Vediamo brevemente cosa scrivevamo noi alcuni anni fa, quando l’analisi mainstream indicava nell’economia finanziaria il problema e la causa della crisi economica generale:
Come andiamo dicendo ormai da anni, questa crisi – a nostro modo di vedere – nasce da una lenta ma inesorabile perdita di diritti e potere d’acquisto dei lavoratori occidentali. Una crisi che non inizia nel 2008, o nel 2007, ma parte da molto più lontano, e solo l’assuefazione finanziaria e debitoria ha reso possibile mascherare l’enorme problema che covava il capitalismo, manifestandosi solo recentemente. La droga del consumo a debito ha potuto rimandare di qualche anno un esito che però appariva prevedibile (e infatti c’è chi lo aveva previsto, e non il solito pluricitato Roubini, che ormai ha assunto il ruolo di stregone dell’economia mondiale), e cioè una sovrapproduzione sempre più dilagante a fronte di sempre peggiori condizioni di vita di coloro che producevano. [Qui il pezzo per esteso]
In un altro nostro intervento, di altro tenore, ribadivamo le cose che oggi ci racconta l’analista della BNL spacciandole per innovative conclusioni del centro studi:
E invece noi dobbiamo tornare a parlare delle nostre condizioni di vita. Dobbiamo ribadire con forza, in ogni dove, che le nostre condizioni economiche erano disastrate ben prima del 2007, che i nostri stipendi si andavano abbassando da decenni, che i nostri diritti sul lavoro e nella società si stavano poco a poco erodendo sensibilmente ma inesorabilmente molto prima che uscisse fuori questa storia delle finanza cattiva e dell’economia industriale buona. Cose però di cui abbiamo abbondantemente parlato[...]La finanza non è riformabile, né tantomeno abbattibile, perché la finanziarizzazione dell’economia è la risposta che il sistema si è dato -dalla fine degli anni settanta in avanti – ad un sistema economico che non riusciva più ad assorbire tutto ciò che produceva, nonché alla caduta tendenziale del saggio di profitto per cui le aziende non riuscivano più a mantenere quel livello di profitto creato in precedenza.

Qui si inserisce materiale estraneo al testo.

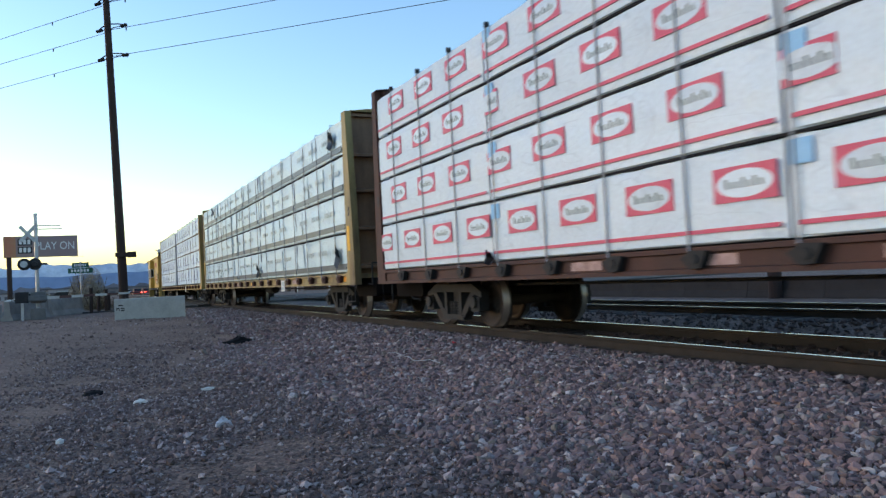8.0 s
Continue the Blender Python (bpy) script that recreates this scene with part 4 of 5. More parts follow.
SCRAWL = [[(-53.11, 2.02), (-53.34, 2.25), (-53.67, 2.14), (-53.69, 1.96), (-53.32, 1.83), (-53.65, 1.74), (-53.49, 1.63), (-53.72, 1.29), (-53.44, 1.14), (-53.2, 1.18), (-53.05, 1.92)],
          [(-52.01, 2.08), (-52.29, 2.27), (-52.6, 2.2), (-52.67, 1.88), (-52.48, 1.81), (-52.69, 1.38), (-52.31, 1.22), (-52.1, 1.79)],
          [(-50.86, 2.29), (-51.06, 2.02), (-51.37, 2.29), (-51.53, 1.95), (-50.88, 1.77), (-50.74, 1.54), (-51.26, 1.35), (-51.34, 1.12), (-51.69, 1.03)]]
SCRAWL += [[(-51.25, 1.83), (-51.57, 1.72), (-51.04, 1.6), (-51.35, 1.5)], [(-49.77, 2.07), (-50.16, 2.24), (-50.25, 1.9), (-49.88, 1.79), (-50.06, 1.44), (-50.35, 1.69)],
           [(-49.73, 1.38), (-49.97, 1.05), (-50.48, 1.08)], [(-48.74, 2.16), (-49.18, 2.13), (-48.78, 1.63), (-49.08, 1.44), (-49.06, 1.66), (-48.75, 1.81)],
           [(-48.69, 1.41), (-48.93, 1.05), (-49.32, 1.25)], [(-47.77, 2.33), (-48.21, 2.24), (-47.82, 1.79), (-48.1, 1.6)]]
SCRAWL = [rounded(ln) for ln in SCRAWL]
for ln in SCRAWL:
    lo, hi = min(p[0] for p in ln) - 0.1, max(p[0] for p in ln) + 0.1
    sprayed(car_b, yb, lo, hi, 1.0, 2.55, ribs_b, lambda y, z: 0 if near_line((y + 1.276) / 0.978, z, ln, 0.036 + 0.014 * math.sin(y * 13 + z * 7)) else None, ["acid"], cell=0.02, flank=False, label="thin yellow-green spray scrawl")

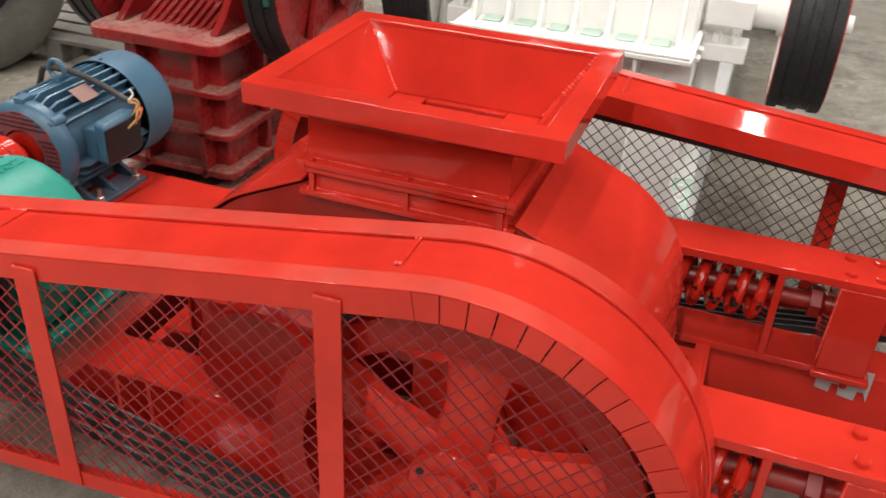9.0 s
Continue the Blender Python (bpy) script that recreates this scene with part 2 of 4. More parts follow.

Quindi, la nostra crisi economica è data dalle scelte politiche in economia di questi anni, e non dalla cattiva finanza che ha fagocitato i bravi produttori. [Qui il pezzo completo].
Quando scrivevamo cose del genere, nel 2011, eravamo nel pieno dell’attenzione mediatica sulla crisi. Oggi che la crisi permane, il racconto è un altro, quello di “un Italia che può farcela”, di un economia europea che “sta uscendo dalle secche della crisi”, e cose così. La realtà, come cercavamo di dire, è più complessa, perché il sistema economico non ha soluzioni praticabili nel breve periodo. La risposta avviata dagli Stati europei, cioè la costruzione della UE, che dovrebbe servire a creare quel sistema oligopolistico tale da poter competere nell’economia mondiale, può funzionare solo con la contestuale costruzione di un mercato di sbocco per le merci prodotte. Se questo non avviene, l’unica possibilità di sopravvivenza è aumentare i salari, cioè stimolare nuovamente i consumi. Ma i salari senza conflittualità operaia non aumentano, perché i capitalisti, presi singolarmente, non ragionano razionalmente come fossero un sistema economico. I capitalisti cedono quote di profitto solo attraverso il conflitto di classe. Tocca allora allo Stato promuovere un innalzamento dei salari, e questo dovrebbe avvenire sfruttando la leva fiscale. Anche questa però è una politica di corto respiro, perché aumenta il salario diretto (lo stipendio) diminuendone quello indiretto e differito (beni e servizi pubblici e le pensioni), rendendo inutile l’ennesimo tampone. Oppure c’è la guerra.